By: Jason Yang
In Germany, travel can be unpredictable. One moment you get onto a train almost instantly, the next, you wait in an extremely long line. Getting to this summer’s European soccer championships is no exception. During the games, the train stations are filled with fans in and out, making it very hard to get on the trains on time.
Niclas Füllkrug, who was one of the soccer team’s forwards, decided to make the long journey from his house in Hanover by train on the country’s national railway carrier, Deutsche Bahn. The problem? Years of failure to invest in stock meant that upgrading railways and digitalizing signal boxes were not possible, so Deutsche Bahn is well-known for delays and cancellations.

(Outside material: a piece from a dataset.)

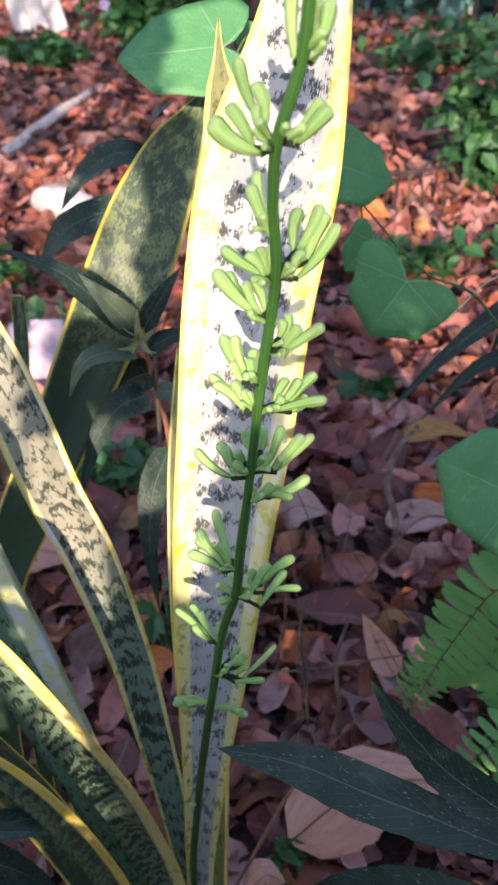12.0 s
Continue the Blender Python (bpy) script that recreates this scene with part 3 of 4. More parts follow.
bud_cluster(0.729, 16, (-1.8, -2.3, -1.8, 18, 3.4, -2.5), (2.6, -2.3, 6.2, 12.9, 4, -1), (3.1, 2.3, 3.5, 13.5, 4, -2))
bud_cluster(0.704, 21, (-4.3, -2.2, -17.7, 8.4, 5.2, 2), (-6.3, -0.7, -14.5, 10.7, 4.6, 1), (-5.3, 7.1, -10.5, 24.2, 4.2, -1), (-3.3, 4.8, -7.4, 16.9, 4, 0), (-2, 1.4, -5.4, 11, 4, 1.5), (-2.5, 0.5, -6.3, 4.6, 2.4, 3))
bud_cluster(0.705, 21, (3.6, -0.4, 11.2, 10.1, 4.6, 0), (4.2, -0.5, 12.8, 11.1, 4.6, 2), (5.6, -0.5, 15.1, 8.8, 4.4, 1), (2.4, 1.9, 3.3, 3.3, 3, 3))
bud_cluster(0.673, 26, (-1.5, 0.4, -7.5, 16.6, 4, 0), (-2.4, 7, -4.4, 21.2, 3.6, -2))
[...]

Füllkrug was not surprised when he found himself stuck in a train with a bunch of high school students on a trip. He spent the whole time answering their questions about life. When the soccer fans crowded onto the trains, the rail networks struggled. On June 14, staff were told to hand out ice pops to the overheated travelers stuck in the trains. They were in such a hurry to get out of the train stations that some people even turned back to get out of the station faster.

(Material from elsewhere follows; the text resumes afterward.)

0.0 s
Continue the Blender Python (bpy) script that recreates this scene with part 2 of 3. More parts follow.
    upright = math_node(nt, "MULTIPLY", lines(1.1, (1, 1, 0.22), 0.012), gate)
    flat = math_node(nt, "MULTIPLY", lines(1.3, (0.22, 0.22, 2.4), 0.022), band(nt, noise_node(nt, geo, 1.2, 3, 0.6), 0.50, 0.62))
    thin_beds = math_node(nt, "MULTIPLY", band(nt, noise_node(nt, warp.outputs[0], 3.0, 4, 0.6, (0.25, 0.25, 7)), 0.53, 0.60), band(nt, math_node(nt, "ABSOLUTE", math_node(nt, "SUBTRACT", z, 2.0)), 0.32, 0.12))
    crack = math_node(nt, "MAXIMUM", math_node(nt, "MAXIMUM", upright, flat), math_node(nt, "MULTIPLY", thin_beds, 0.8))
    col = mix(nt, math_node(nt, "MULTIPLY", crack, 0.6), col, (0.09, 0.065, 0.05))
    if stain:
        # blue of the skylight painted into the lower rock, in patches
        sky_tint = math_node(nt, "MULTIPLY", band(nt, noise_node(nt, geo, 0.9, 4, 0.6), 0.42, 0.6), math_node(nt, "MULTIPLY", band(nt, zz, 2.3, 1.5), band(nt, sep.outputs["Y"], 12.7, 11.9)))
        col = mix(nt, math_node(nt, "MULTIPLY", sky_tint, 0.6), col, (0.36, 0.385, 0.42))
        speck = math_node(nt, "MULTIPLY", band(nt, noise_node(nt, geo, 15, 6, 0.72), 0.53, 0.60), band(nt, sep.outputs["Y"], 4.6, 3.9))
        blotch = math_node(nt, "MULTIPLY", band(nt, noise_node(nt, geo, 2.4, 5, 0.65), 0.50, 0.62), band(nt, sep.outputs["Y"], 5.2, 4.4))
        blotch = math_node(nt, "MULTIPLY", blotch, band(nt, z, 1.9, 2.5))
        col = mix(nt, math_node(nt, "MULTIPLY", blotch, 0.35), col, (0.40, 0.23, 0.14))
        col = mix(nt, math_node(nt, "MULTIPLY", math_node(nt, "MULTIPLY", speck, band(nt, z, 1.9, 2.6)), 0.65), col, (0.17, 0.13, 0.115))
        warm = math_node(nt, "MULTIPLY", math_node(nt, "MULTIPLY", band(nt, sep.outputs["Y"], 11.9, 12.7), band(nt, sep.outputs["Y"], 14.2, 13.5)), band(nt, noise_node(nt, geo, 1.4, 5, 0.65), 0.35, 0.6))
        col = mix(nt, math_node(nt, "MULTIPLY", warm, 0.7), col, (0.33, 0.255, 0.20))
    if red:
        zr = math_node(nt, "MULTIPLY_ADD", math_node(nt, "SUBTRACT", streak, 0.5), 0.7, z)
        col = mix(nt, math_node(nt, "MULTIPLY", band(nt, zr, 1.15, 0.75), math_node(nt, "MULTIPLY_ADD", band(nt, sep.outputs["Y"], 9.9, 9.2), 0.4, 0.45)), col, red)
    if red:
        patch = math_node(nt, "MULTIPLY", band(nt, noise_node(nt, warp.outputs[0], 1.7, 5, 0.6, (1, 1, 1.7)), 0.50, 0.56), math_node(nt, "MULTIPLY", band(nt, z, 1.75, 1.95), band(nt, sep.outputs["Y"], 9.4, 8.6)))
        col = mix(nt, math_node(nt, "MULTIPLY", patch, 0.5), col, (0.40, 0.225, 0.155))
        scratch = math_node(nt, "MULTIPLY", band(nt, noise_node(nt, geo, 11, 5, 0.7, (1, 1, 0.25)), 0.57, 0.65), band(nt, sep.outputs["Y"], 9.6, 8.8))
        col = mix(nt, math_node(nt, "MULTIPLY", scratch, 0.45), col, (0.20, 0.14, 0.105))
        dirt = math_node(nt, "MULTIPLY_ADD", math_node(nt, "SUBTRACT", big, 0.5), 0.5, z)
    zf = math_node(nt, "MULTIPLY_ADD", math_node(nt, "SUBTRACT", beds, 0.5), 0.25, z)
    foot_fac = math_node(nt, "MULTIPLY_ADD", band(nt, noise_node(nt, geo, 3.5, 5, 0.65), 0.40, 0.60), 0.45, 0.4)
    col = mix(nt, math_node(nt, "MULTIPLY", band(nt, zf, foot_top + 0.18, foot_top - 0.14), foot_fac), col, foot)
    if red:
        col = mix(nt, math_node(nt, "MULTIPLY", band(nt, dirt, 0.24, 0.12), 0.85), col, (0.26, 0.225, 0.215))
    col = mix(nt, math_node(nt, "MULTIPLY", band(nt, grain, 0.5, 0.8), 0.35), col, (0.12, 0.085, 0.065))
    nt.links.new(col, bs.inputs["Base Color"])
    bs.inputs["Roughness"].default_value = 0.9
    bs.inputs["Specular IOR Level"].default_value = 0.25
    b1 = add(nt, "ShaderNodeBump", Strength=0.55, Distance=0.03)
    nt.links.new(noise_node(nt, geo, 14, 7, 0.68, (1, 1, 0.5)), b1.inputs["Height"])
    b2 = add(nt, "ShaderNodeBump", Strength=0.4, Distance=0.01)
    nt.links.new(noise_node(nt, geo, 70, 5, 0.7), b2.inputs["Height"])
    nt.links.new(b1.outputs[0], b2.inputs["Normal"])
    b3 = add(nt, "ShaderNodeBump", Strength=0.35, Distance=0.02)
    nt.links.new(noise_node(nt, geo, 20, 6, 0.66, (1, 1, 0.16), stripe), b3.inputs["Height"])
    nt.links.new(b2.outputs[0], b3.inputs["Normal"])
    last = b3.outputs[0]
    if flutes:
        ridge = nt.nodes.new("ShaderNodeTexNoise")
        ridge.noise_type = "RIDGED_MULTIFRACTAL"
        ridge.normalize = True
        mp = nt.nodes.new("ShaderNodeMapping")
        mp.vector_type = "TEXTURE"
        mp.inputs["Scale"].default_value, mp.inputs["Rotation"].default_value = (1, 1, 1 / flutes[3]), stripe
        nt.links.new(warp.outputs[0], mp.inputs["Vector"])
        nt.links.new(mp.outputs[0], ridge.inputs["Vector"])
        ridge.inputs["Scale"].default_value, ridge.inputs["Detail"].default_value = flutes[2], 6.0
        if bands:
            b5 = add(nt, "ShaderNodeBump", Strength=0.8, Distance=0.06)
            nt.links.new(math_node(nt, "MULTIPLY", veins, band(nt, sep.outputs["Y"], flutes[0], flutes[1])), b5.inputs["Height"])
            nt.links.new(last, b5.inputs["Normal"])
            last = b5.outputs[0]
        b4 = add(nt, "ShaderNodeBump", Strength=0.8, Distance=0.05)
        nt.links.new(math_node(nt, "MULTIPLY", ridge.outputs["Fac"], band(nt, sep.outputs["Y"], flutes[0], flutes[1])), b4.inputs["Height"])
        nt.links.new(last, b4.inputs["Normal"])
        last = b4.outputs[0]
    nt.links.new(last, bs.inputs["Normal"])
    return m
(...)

Late arrivals for one train causes a domino effect on all other trains as well. According to Deutsche Bahn, only 63 percent of the trains arrived on time last month. The critics blame a lack of investment in the decades since the company was formed as a private company back in 1994, connecting the railways of East and West Germany. Andreas Knie, a professor at the Berlin Social Science Center, says, “It has long been strategically clear that there is lack of money. The sums that should have been invested in the railroads, as a rule of thumb, should have been twice as high as what was actually invested.”